Exactly reproduce the line containing "More parts follow." and all later lines to the end of the entries, leaving the pictures out of your copy.

__________

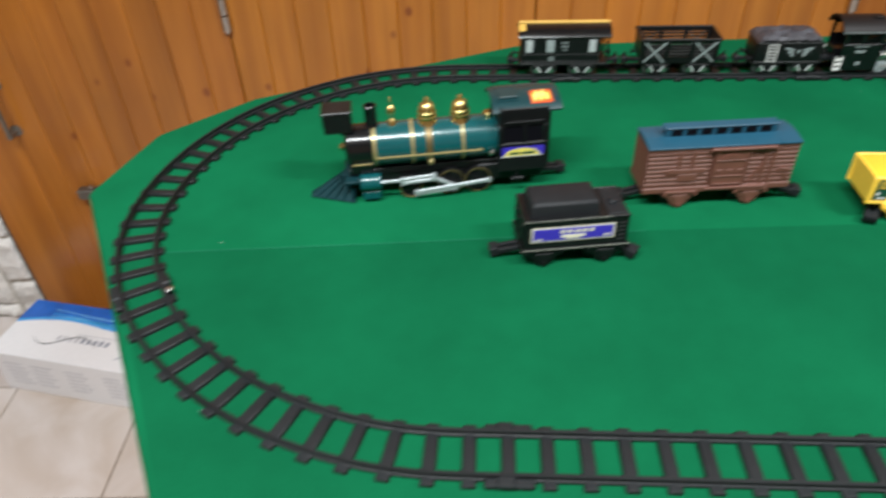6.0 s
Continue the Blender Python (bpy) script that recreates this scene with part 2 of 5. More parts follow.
BROWN = mat("red_brown_wagon_plastic", (0.150, 0.058, 0.041), 0.5, 0, 0.14, 260, 0.2, 0.0003)
BLUE_ROOF = mat("slate_blue_roof_plastic", (0.009, 0.070, 0.118), 0.50, 0, 0.12, 260, 0.12, 0.0002)
YELLOW = mat("yellow_wagon_plastic", (0.98, 0.615, 0.070), 0.42, 0, 0.06, 260, 0.08, 0.0001)
BLUE = mat("bright_blue_plastic", (0.002, 0.170, 0.93), 0.40, 0, 0.08, 260, 0.08, 0.0001, spec=0.3)
PANE = mat("dark_blue_glossy_pane", (0.006, 0.014, 0.060), 0.3, 0, 0.1, spec=0.2)
# near-black colour that stands in for the shade inside openings
RECESS_SHADE = mat("recess_shade", (0.004, 0.004, 0.006), 0.9, spec=0.05)
JOINT_SHADE = mat("dark_joint_shade", (0.045, 0.048, 0.040), 0.9, spec=0.1)
FINE_LINE = mat("dull_cream_line", (0.30, 0.30, 0.25), 0.5)
STICKER_BLUE = mat("violet_blue_sticker", (0.045, 0.030, 0.42), 0.4)
STICKER_CREAM = mat("cream_sticker", (0.70, 0.66, 0.50), 0.45)
STICKER_YELLOW = mat("yellow_sticker", (0.72, 0.62, 0.12), 0.45)
STICKER_GREEN = mat("dark_green_sticker", (0.006, 0.070, 0.040), 0.45)
STICKER_WHITE = mat("white_sticker", (0.72, 0.72, 0.70), 0.45)
STICKER_GREY = mat("pale_grey_sticker", (0.50, 0.54, 0.54), 0.45)
STICKER_RED = mat("red_sticker", (0.62, 0.09, 0.02), 0.4)
STICKER_ORANGE = mat("orange_sticker", (0.95, 0.36, 0.03), 0.4)
STICKER_FLAME = mat("bright_yellow_sticker", (0.98, 0.80, 0.22), 0.4)
WHEEL = mat("worn_grey_wheel_metal", (0.16, 0.165, 0.17), 0.45, 0.6, 0.3)
GREY_PRINT = mat("pale_grey_print", (0.30, 0.35, 0.35), 0.5)
ROOF_YELLOW = mat("yellow_roof_paint", (0.68, 0.42, 0.09), 0.45)
CARD = mat("brown_cardboard", (0.40, 0.25, 0.13), 0.85, 0, 0.12, 150, 0.2, 0.0004)
CARD_RED = mat("reddish_cardboard", (0.36, 0.19, 0.12), 0.85, 0, 0.12, 150, 0.2, 0.0004)
CARD_PEACH = mat("peach_cardboard", (0.58, 0.38, 0.26), 0.85, 0, 0.1, 150, 0.2, 0.0004)
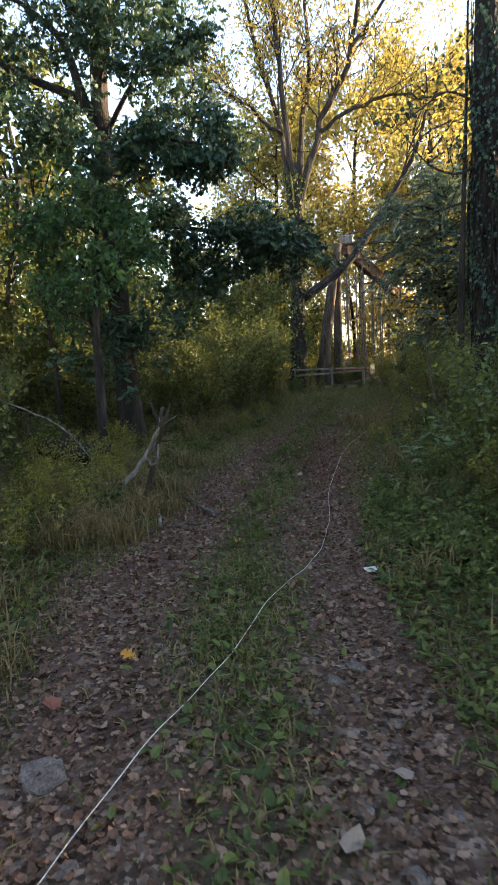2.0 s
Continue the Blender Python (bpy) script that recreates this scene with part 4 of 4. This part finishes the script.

__________

» RESPONSE TO THIS TASK
Continue the Blender Python (bpy) script that recreates this scene with part 2 of 5. More parts follow.
BROWN = mat("red_brown_wagon_plastic", (0.150, 0.058, 0.041), 0.5, 0, 0.14, 260, 0.2, 0.0003)
BLUE_ROOF = mat("slate_blue_roof_plastic", (0.009, 0.070, 0.118), 0.50, 0, 0.12, 260, 0.12, 0.0002)
YELLOW = mat("yellow_wagon_plastic", (0.98, 0.615, 0.070), 0.42, 0, 0.06, 260, 0.08, 0.0001)
BLUE = mat("bright_blue_plastic", (0.002, 0.170, 0.93), 0.40, 0, 0.08, 260, 0.08, 0.0001, spec=0.3)
PANE = mat("dark_blue_glossy_pane", (0.006, 0.014, 0.060), 0.3, 0, 0.1, spec=0.2)
# near-black colour that stands in for the shade inside openings
RECESS_SHADE = mat("recess_shade", (0.004, 0.004, 0.006), 0.9, spec=0.05)
JOINT_SHADE = mat("dark_joint_shade", (0.045, 0.048, 0.040), 0.9, spec=0.1)
FINE_LINE = mat("dull_cream_line", (0.30, 0.30, 0.25), 0.5)
STICKER_BLUE = mat("violet_blue_sticker", (0.045, 0.030, 0.42), 0.4)
STICKER_CREAM = mat("cream_sticker", (0.70, 0.66, 0.50), 0.45)
STICKER_YELLOW = mat("yellow_sticker", (0.72, 0.62, 0.12), 0.45)
STICKER_GREEN = mat("dark_green_sticker", (0.006, 0.070, 0.040), 0.45)
STICKER_WHITE = mat("white_sticker", (0.72, 0.72, 0.70), 0.45)
STICKER_GREY = mat("pale_grey_sticker", (0.50, 0.54, 0.54), 0.45)
STICKER_RED = mat("red_sticker", (0.62, 0.09, 0.02), 0.4)
STICKER_ORANGE = mat("orange_sticker", (0.95, 0.36, 0.03), 0.4)
STICKER_FLAME = mat("bright_yellow_sticker", (0.98, 0.80, 0.22), 0.4)
WHEEL = mat("worn_grey_wheel_metal", (0.16, 0.165, 0.17), 0.45, 0.6, 0.3)
GREY_PRINT = mat("pale_grey_print", (0.30, 0.35, 0.35), 0.5)
ROOF_YELLOW = mat("yellow_roof_paint", (0.68, 0.42, 0.09), 0.45)
CARD = mat("brown_cardboard", (0.40, 0.25, 0.13), 0.85, 0, 0.12, 150, 0.2, 0.0004)
CARD_RED = mat("reddish_cardboard", (0.36, 0.19, 0.12), 0.85, 0, 0.12, 150, 0.2, 0.0004)
CARD_PEACH = mat("peach_cardboard", (0.58, 0.38, 0.26), 0.85, 0, 0.1, 150, 0.2, 0.0004)
2.0 s
Continue the Blender Python (bpy) script that recreates this scene with part 4 of 4. This part finishes the script.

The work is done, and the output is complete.